- **WHAT TO WORK ON**
Copy out the listing that follows exactly, dropping every picture.

═══ PROVIDED DATA ═══

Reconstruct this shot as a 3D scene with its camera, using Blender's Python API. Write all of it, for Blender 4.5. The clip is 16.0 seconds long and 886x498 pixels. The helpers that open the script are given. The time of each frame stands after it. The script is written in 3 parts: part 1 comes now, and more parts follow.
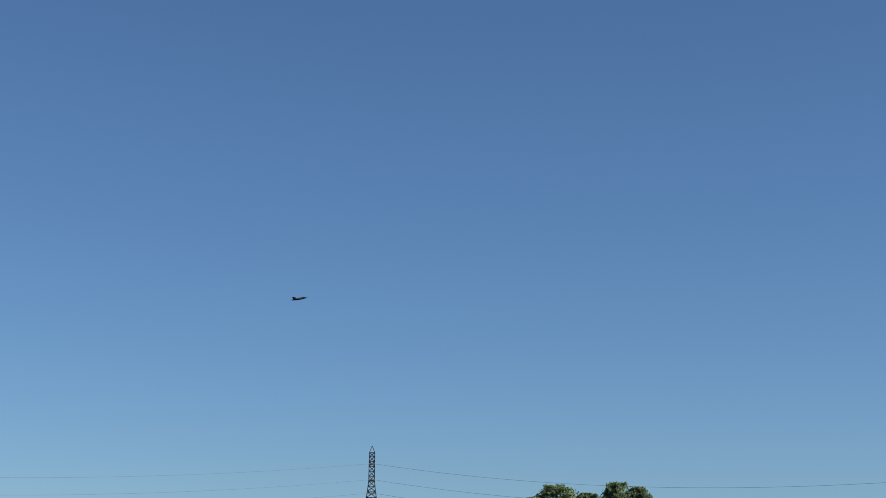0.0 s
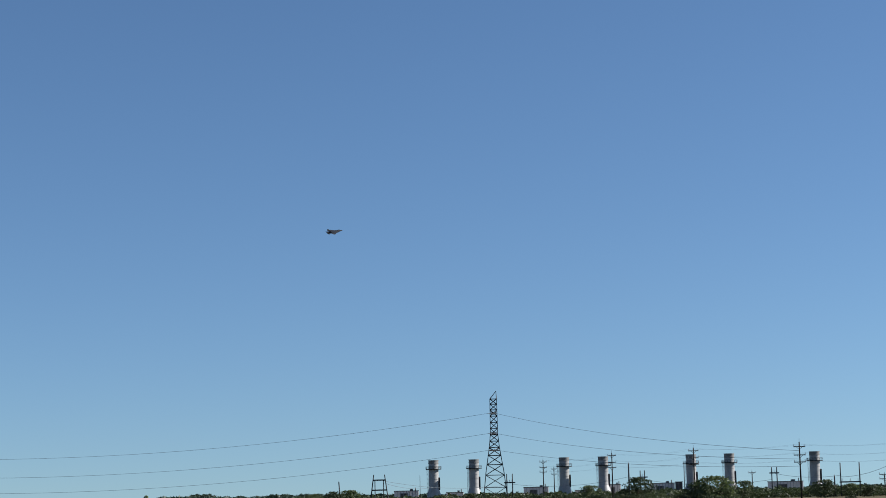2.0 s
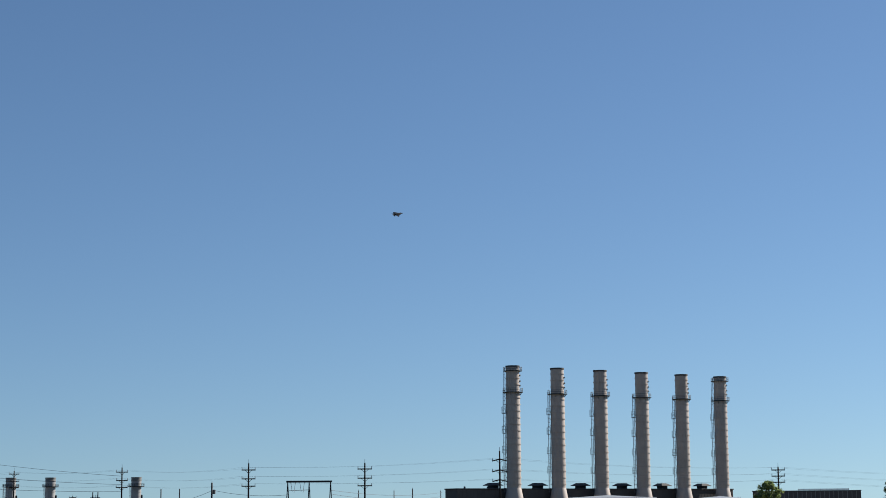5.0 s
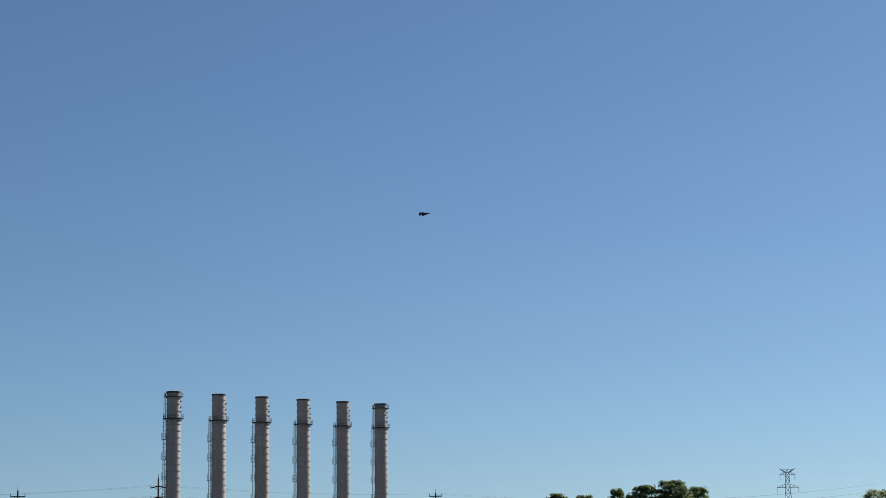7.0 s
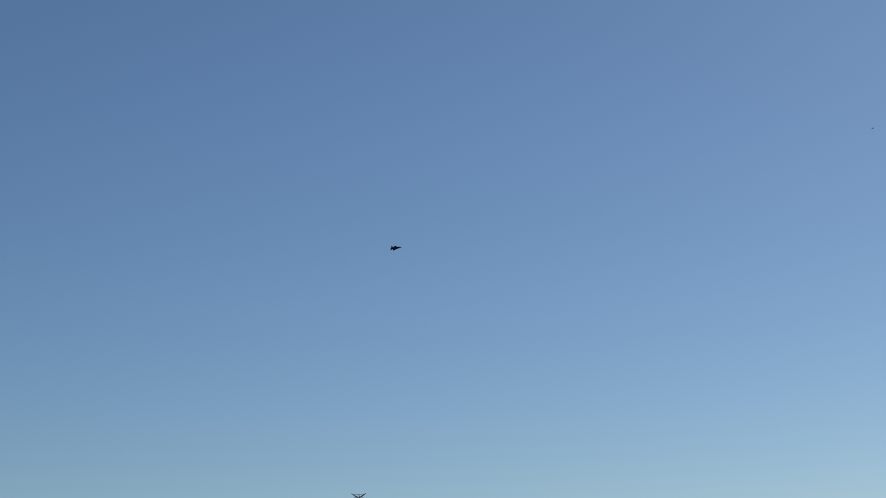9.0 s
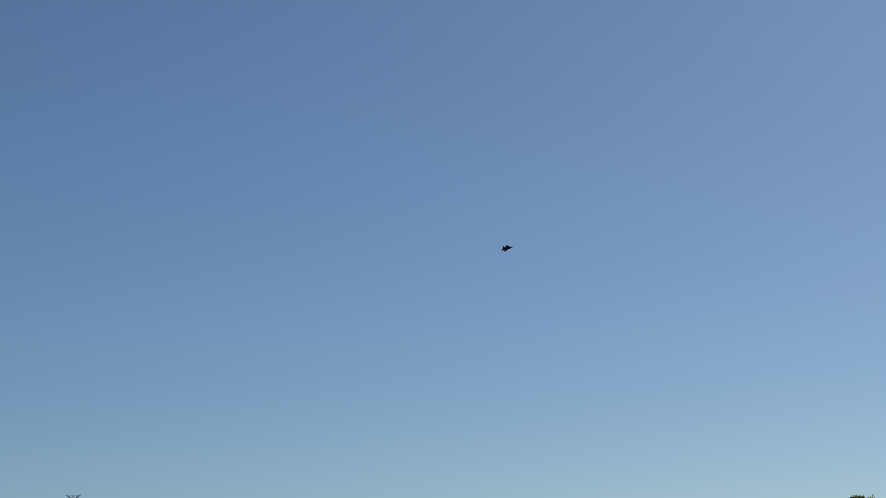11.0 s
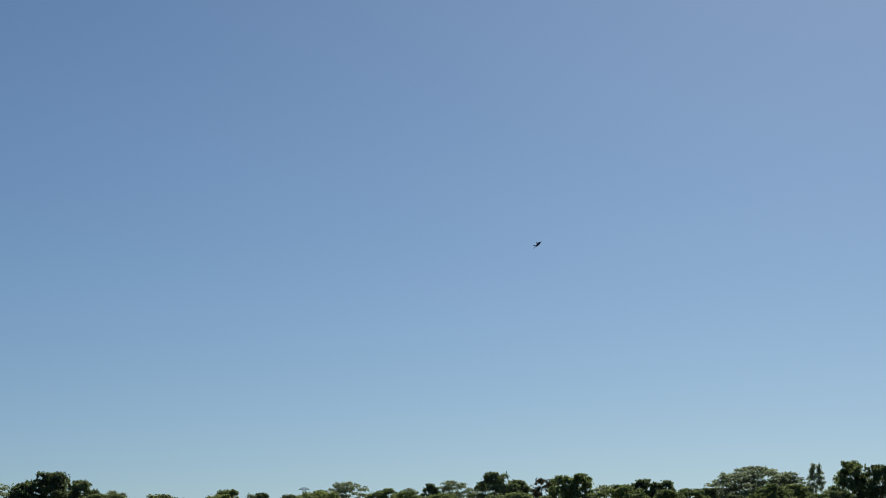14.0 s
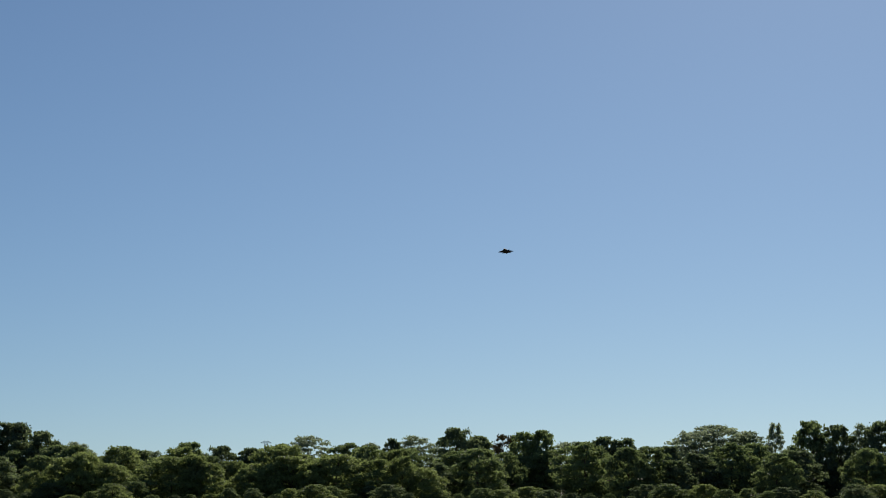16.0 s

═══

- **COMPLETE OUTPUT**
Reconstruct this shot as a 3D scene with its camera, using Blender's Python API. Write all of it, for Blender 4.5. The clip is 16.0 seconds long and 886x498 pixels. The helpers that open the script are given. The time of each frame stands after it. The script is written in 3 parts: part 1 comes now, and more parts follow.
0.0 s
2.0 s
5.0 s
7.0 s
9.0 s
11.0 s
14.0 s
16.0 s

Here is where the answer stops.